Lesson 3 In-Class Discussion ✅

Can you please explain again what exactly threshold 0.2 mean.

1 Like

Potentially useful:

Currying is a function of 1 argument which takes a function f and returns a new function h. Partial application is a function of 2+ arguments which takes a function f and 1+ additional arguments to f and returns a new function g.

7 Likes

graph label puts it validation loss… so it finds loss on training ds or validation set at the end of iteration

The planet example once again shows train_loss > valid_loss… see

Please vote that post up!

2 Likes

It means that we’ll accept a label as true if we predicted its probability above .2, or 20%

2 Likes

I would be very careful to inspect any human feedback. Anything from a “user” can be malicious. Horrible images and/or incorrect corrections are just the beginnings that come to my mind.

2 Likes

Should we stop training if the validation loss is higher than the training loss? Or what is the stop rule?

The Data Block API dot something is functional programming style. Think of the operations like UNIX pipe.

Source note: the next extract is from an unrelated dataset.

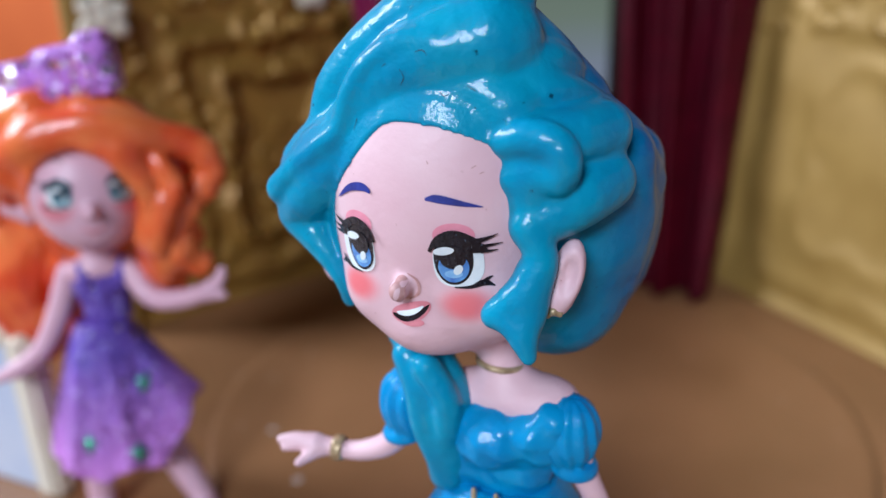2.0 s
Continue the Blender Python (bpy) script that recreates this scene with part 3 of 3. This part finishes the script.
# ---- the two dolls ----
def eye(s, f, x, z, side, big=1.0, white=WHITE, black=BLACK, iris=IRIS, lid=ROSE, light=None):
    """A painted eye; side is 1 where the outer corner lies at +x."""
    g, light = big, light or iris
    s.patch(f, x + 0.0 * side * g, z + 0.33 * g, oval(0.25 * g, 0.16 * g), 0.010, lid)
    s.patch(f, x + 0.04 * side * g, z - 0.04 * g, oval(0.30 * g, 0.33 * g, 2.8), 0.016, white)
    s.patch(f, x - 0.01 * side * g, z + 0.02 * g, oval(0.235 * g, 0.36 * g, 2.2), 0.022, black)
    s.patch(f, x - 0.01 * side * g, z - 0.10 * g, oval(0.185 * g, 0.205 * g), 0.028, iris)
    s.patch(f, x - 0.01 * side * g, z + 0.04 * g, oval(0.16 * g, 0.16 * g), 0.034, black)
    s.patch(f, x - 0.01 * side * g, z - 0.19 * g, oval(0.11 * g, 0.055 * g), 0.034, light, rings=3, n=20)
    s.patch(f, x - 0.11 * g, z + 0.13 * g, oval(0.13 * g, 0.055 * g, 2.0, 8), 0.040, white, rings=3, n=20)
    s.patch(f, x + 0.05 * g, z - 0.13 * g, oval(0.05 * g, 0.075 * g, 2.0, -30), 0.040, white, rings=3, n=16)
    s.stroke(f, [(x - 0.29 * side * g, z + 0.12 * g, 0.02 * g), (x - 0.17 * side * g, z + 0.29 * g, 0.045 * g), (x + 0.02 * side * g, z + 0.36 * g, 0.05 * g),
                 (x + 0.22 * side * g, z + 0.26 * g, 0.06 * g), (x + 0.36 * side * g, z + 0.12 * g, 0.045 * g)], 0.045, black)
    for dz, dx in ((0.34, 0.50), (0.22, 0.55), (0.13, 0.50)):
        s.stroke(f, [(x + 0.22 * side * g, z + (dz * 0.5 + 0.08) * g, 0.04 * g), (x + 0.38 * side * g, z + (dz * 0.8 + 0.02) * g, 0.022 * g), (x + dx * side * g, z + dz * g, 0.004)], 0.046, black)
    s.stroke(f, [(x + 0.0 * side * g, z - 0.37 * g, 0.008), (x + 0.2 * side * g, z - 0.36 * g, 0.022 * g), (x + 0.34 * side * g, z - 0.31 * g, 0.04 * g), (x + 0.46 * side * g, z - 0.36 * g, 0.006)], 0.03, black)
    s.stroke(f, [(x + 0.28 * side * g, z - 0.34 * g, 0.03 * g), (x + 0.38 * side * g, z - 0.26 * g, 0.02 * g), (x + 0.43 * side * g, z - 0.23 * g, 0.004)], 0.032, black)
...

data = (ImageFileList.from_folder(planet)            
        #Where to find the data? -> in planet and its subfolders
        .label_from_csv('labels.csv', sep=' ', folder='train', suffix='.jpg')  
        #How to label? -> use the csv file labels.csv in path, 
        #add .jpg to the names and take them in the folder train
        .random_split_by_pct()                     
        #How to split in train/valid? -> randomly with the default 20% in valid
        .datasets()
        #How to convert to datasets? -> use ImageMultiDataset
        .transform(planet_tfms, size=128)             
        #Data augmentation? -> use tfms with a size of 128
        .databunch())                          
        #Finally? -> use the defaults for conversion to databunch
10 Likes

Oh graph_label is wrong then.

I think data block api’s are similar to currying functions in javascript or function chaining in python.

1 Like

One question which comes to my mind is supposedly if we have a dataset which is images of animals eg - zebra, lion, elephant etc. so we have separate folders for all these images and we train our dataset on these images. But what if we now have images which have some of these classes together (zebra, lion, monkey etc ) in one single image. What would happen then ? Would our classifier give probabilities for all of these ?

4 Likes

Data Block API has a particular Javascript-ish style with it.

2 Likes

so what it should be ideally Training loss ?

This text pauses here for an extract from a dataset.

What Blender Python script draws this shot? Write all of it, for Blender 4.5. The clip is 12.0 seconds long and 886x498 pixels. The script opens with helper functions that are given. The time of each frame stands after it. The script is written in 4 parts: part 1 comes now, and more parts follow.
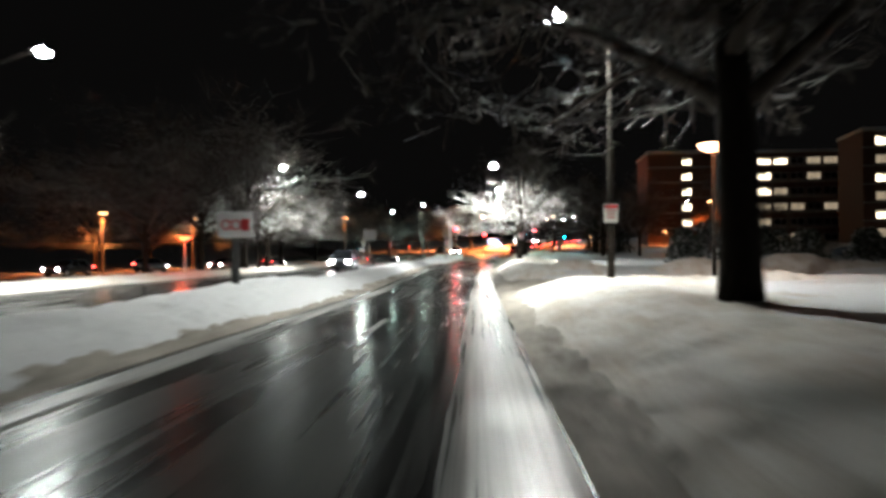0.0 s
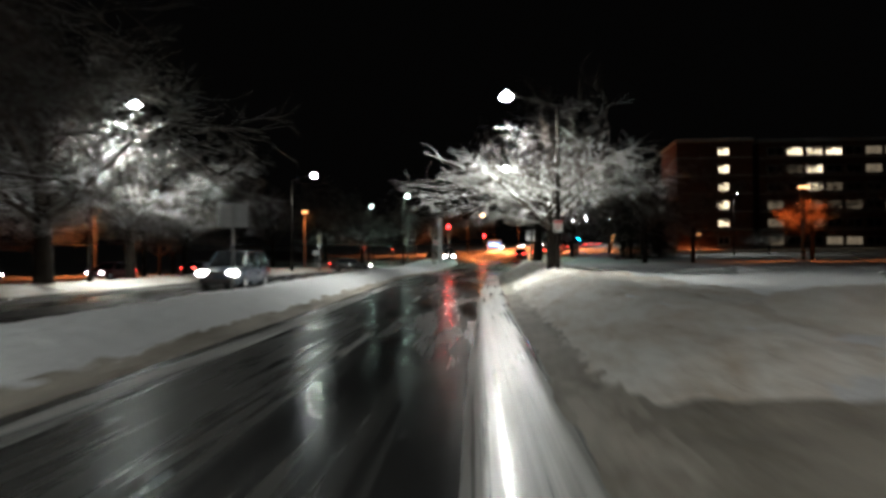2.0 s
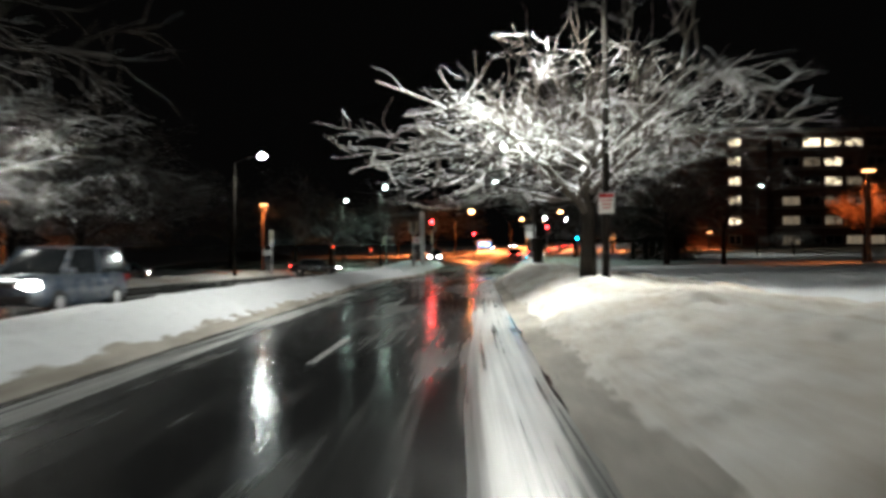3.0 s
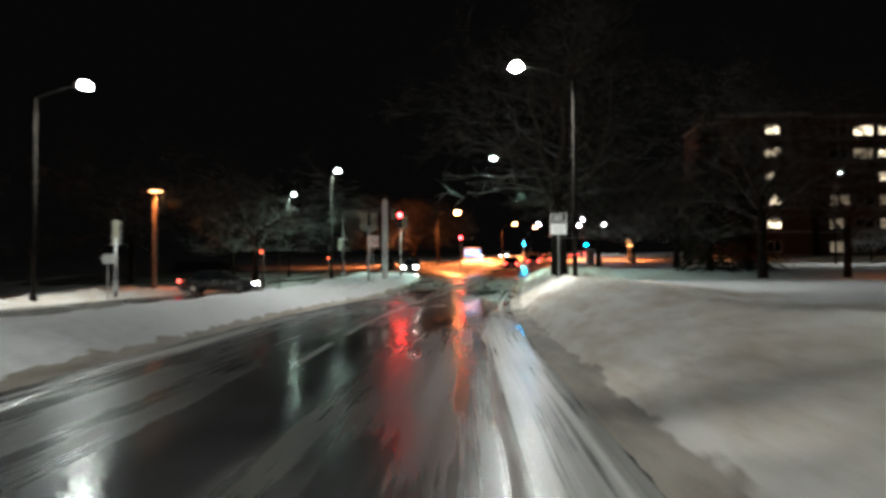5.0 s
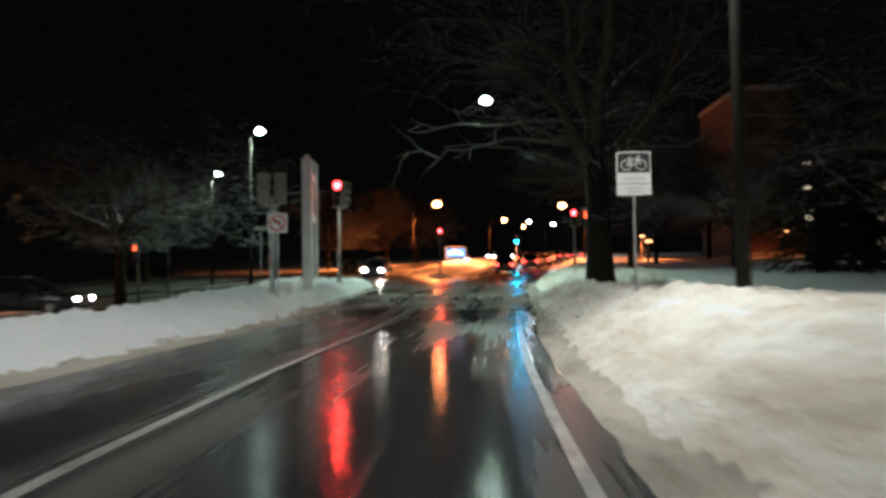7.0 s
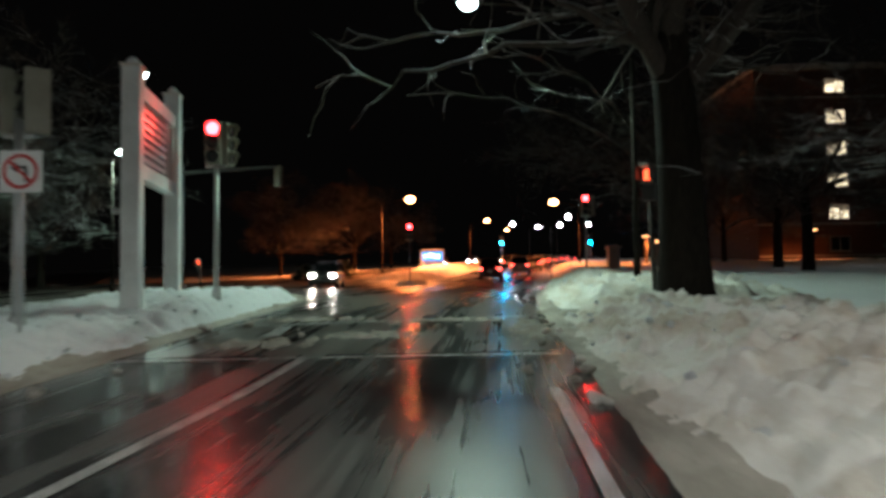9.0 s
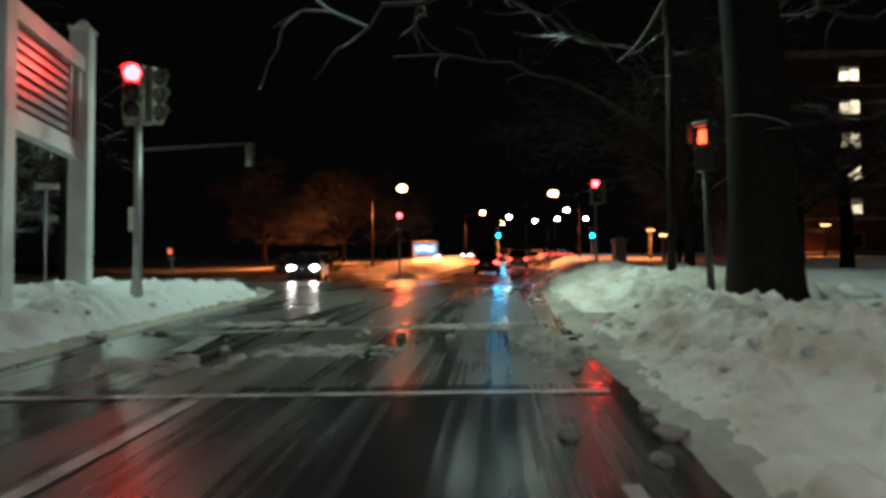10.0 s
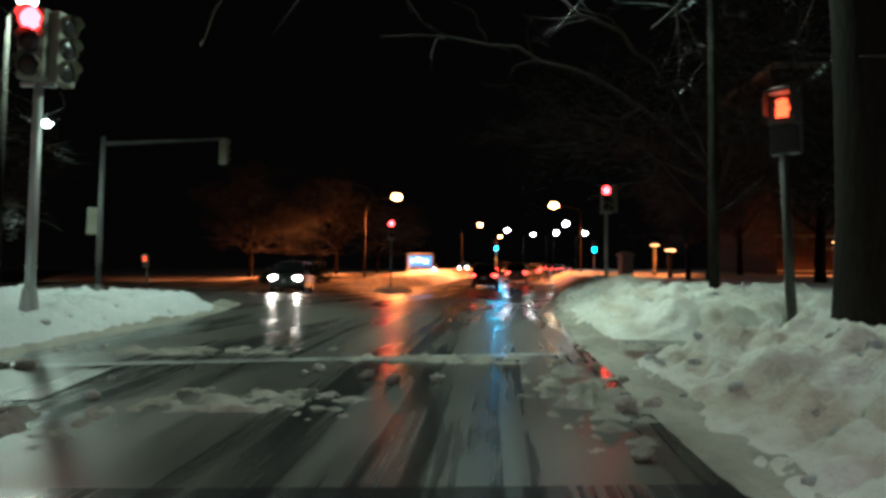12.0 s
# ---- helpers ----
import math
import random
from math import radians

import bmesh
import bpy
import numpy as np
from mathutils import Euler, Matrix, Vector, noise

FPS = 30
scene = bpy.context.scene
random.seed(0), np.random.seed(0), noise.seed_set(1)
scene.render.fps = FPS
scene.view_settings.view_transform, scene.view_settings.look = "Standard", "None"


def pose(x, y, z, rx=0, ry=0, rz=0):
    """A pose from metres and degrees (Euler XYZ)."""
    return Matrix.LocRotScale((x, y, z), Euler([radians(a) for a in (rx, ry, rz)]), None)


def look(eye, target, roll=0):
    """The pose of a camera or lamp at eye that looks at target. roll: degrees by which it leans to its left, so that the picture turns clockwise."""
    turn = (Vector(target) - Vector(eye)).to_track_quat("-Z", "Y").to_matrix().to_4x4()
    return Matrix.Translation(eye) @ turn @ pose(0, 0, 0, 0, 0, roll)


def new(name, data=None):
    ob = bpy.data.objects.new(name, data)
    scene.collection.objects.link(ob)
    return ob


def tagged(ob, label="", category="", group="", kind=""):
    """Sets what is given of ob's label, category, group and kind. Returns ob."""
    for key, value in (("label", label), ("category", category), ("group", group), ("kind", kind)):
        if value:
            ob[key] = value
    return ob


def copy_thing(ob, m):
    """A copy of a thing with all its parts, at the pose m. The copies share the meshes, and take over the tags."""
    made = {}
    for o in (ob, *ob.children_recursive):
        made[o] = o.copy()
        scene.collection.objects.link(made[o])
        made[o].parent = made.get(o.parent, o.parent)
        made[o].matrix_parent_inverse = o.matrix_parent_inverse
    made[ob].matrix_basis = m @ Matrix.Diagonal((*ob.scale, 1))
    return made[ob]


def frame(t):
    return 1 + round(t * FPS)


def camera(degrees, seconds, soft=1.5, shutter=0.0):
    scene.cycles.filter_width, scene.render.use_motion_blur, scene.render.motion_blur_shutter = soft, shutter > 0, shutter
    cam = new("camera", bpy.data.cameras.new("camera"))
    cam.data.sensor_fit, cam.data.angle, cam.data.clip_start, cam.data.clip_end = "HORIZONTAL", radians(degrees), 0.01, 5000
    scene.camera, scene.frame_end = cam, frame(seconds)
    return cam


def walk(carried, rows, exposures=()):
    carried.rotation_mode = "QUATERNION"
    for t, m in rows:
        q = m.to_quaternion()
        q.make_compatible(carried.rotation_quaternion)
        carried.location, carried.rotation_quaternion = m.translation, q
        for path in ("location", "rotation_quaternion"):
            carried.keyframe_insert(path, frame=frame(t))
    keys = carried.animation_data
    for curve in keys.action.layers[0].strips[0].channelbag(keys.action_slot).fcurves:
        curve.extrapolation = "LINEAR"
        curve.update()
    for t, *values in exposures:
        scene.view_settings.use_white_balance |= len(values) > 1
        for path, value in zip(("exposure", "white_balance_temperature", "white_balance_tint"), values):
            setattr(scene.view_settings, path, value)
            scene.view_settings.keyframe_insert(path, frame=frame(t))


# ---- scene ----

Let’s assume that you have a model that predicts three different labels. For each classified image, you will get three probabilities:

  • label1: 0.4
  • label2: 0.1
  • label3: 0.3

A threshold of 0.2 would then return each of the labels that have a higher probability, e.g. label1 and label3 in this case.

5 Likes

Is it always assumed that labels will match corresponding data folders?

I would think that’s why you have to have a way to validate it, at the minimum look it over or see if the same image has an issue a set amount of times, etc.

I don’t recall what it says, but if it says validation loss, it’s wrong.

It is also equivalent to keras’s functional APIs

thought the same when I saw it! functional style

1 Like

No, not necessarily: in the planet example for instance, you look at the labels in a csv file.